What makes this so surprising is that measles was officially eradicated back in 2000. And now it's on the rise again.

What happened? Not enough people are getting vaccinated. The CDC reports that 90 percent of these measles cases were in people who either didn't get vaccine or whose vaccination status was "unknown."

This isn't an isolated incident. Whooping cough and a few other long-lost diseases are also making a comeback in the United States as more and more people refuse to get vaccinated. (In recent years, celebrities like Jenny McCarthy have been arguing against some current vaccines  — and this misinformation campaign is taking a toll.)

Why the rise of measles is worrisome

The measles is both dangerous and highly contagious. About one in seven of these recent cases put someone in the hospital. During the 1960s, the disease each year infected 3 to 4 million people in the United States, hospitalized 48,000, and killed hundreds.

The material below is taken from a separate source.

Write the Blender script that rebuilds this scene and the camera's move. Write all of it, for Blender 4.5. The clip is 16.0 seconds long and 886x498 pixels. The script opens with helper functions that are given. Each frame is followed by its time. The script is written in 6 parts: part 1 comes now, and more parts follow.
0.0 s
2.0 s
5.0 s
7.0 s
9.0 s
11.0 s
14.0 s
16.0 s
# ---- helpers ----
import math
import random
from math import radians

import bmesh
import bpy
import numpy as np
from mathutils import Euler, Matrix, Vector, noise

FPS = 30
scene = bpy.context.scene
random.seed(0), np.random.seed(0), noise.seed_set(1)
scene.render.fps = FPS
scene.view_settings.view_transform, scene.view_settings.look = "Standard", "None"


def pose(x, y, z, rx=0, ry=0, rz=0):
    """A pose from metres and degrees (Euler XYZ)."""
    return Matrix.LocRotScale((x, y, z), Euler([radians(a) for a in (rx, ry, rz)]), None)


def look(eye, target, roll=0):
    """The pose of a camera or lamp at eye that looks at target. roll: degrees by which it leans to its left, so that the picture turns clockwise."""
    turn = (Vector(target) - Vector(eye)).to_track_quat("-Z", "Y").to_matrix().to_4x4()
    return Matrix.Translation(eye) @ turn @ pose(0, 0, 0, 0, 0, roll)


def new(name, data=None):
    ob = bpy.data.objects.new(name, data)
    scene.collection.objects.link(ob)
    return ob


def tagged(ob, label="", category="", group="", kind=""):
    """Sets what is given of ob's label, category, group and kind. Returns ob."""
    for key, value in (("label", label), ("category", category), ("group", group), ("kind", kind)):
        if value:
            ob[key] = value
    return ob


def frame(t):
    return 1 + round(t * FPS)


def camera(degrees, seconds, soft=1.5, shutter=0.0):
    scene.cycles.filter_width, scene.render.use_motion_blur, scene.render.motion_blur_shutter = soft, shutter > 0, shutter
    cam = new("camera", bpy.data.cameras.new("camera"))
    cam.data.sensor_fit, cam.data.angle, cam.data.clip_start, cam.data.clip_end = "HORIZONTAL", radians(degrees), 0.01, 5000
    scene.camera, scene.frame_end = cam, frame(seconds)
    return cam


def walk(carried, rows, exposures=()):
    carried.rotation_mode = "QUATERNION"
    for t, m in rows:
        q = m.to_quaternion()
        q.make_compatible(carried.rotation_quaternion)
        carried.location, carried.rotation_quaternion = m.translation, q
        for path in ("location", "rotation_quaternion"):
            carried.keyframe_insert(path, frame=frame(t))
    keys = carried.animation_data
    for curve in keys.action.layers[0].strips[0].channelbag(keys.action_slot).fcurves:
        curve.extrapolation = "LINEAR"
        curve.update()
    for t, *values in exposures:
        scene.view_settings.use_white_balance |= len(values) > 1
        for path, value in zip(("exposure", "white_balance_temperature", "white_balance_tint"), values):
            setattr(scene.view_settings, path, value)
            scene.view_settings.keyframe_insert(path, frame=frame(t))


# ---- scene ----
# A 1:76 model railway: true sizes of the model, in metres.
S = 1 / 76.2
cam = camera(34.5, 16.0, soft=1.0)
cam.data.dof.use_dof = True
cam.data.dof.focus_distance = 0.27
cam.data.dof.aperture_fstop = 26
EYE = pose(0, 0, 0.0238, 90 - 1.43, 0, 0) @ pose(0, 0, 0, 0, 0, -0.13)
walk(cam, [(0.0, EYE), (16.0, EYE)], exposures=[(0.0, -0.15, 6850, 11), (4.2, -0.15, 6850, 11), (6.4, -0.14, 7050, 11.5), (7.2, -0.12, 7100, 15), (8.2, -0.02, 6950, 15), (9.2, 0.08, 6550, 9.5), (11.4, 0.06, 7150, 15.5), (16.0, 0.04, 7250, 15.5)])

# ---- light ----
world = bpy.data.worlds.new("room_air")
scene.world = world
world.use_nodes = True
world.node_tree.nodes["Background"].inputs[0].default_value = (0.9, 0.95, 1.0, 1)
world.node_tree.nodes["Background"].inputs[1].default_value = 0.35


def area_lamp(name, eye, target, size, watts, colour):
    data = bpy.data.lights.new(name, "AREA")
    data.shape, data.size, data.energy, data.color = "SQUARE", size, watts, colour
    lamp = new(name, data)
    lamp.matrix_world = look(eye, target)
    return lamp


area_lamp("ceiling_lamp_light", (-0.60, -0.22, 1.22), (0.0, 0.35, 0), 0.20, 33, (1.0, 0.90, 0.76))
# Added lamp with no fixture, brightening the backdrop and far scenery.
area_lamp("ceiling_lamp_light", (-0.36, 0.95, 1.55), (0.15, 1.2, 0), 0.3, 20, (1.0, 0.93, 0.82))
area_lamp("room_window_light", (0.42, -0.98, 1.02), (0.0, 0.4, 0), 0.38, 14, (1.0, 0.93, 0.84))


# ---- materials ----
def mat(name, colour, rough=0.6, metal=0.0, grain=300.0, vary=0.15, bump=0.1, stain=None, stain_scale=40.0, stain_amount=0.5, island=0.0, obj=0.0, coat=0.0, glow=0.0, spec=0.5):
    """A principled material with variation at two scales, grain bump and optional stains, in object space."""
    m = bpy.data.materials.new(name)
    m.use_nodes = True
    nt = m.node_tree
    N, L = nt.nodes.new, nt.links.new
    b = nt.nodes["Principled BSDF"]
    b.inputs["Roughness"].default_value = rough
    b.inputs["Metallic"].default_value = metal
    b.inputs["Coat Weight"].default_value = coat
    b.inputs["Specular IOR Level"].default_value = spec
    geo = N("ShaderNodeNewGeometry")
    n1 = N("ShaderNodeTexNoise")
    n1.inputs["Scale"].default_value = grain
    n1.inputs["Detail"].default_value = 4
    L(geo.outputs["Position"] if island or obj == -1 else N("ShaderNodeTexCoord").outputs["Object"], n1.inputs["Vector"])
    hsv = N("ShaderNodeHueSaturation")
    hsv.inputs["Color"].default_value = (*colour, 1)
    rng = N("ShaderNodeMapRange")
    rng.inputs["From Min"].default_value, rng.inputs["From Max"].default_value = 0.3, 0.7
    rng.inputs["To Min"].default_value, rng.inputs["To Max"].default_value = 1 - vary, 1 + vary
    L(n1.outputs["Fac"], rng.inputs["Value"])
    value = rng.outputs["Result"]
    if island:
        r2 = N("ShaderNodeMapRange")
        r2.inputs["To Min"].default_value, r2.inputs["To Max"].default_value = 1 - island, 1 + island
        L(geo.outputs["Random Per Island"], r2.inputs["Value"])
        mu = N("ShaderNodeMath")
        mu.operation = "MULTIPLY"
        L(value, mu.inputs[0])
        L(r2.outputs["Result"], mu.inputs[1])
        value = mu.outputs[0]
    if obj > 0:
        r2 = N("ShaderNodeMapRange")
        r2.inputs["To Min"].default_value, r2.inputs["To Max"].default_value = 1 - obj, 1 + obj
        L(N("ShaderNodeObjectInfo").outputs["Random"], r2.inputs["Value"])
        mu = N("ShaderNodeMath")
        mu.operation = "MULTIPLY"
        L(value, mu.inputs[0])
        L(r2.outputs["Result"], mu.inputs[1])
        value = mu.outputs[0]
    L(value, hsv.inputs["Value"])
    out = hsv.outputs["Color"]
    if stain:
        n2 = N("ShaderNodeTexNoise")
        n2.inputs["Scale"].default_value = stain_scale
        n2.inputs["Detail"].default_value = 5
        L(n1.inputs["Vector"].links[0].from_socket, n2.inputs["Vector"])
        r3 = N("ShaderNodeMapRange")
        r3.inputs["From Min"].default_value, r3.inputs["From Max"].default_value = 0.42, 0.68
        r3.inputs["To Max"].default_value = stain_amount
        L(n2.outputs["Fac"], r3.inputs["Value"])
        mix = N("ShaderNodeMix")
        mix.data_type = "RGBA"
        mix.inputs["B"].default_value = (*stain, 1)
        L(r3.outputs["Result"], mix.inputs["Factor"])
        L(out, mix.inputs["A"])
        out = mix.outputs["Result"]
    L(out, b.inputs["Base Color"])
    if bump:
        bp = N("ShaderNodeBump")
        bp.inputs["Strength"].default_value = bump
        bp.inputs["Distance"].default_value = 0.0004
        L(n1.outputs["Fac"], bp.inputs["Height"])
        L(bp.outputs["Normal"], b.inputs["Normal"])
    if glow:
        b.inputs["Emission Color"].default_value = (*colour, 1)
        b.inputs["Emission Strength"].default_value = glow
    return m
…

As long as measles still exists somewhere in the world, Americans will be vulnerable if they aren't vaccinated. That's because people travel. And when they travel, they can pick things up and bring them home. That's what the CDC says happened in the majority of the measles cases this year.

The extra danger is that they can pass the virus to babies who are too young to have been vaccinated. Measles vaccination (as part of the measles, mumps, and rubella [MMR] vaccine) usually starts at about 12 months old.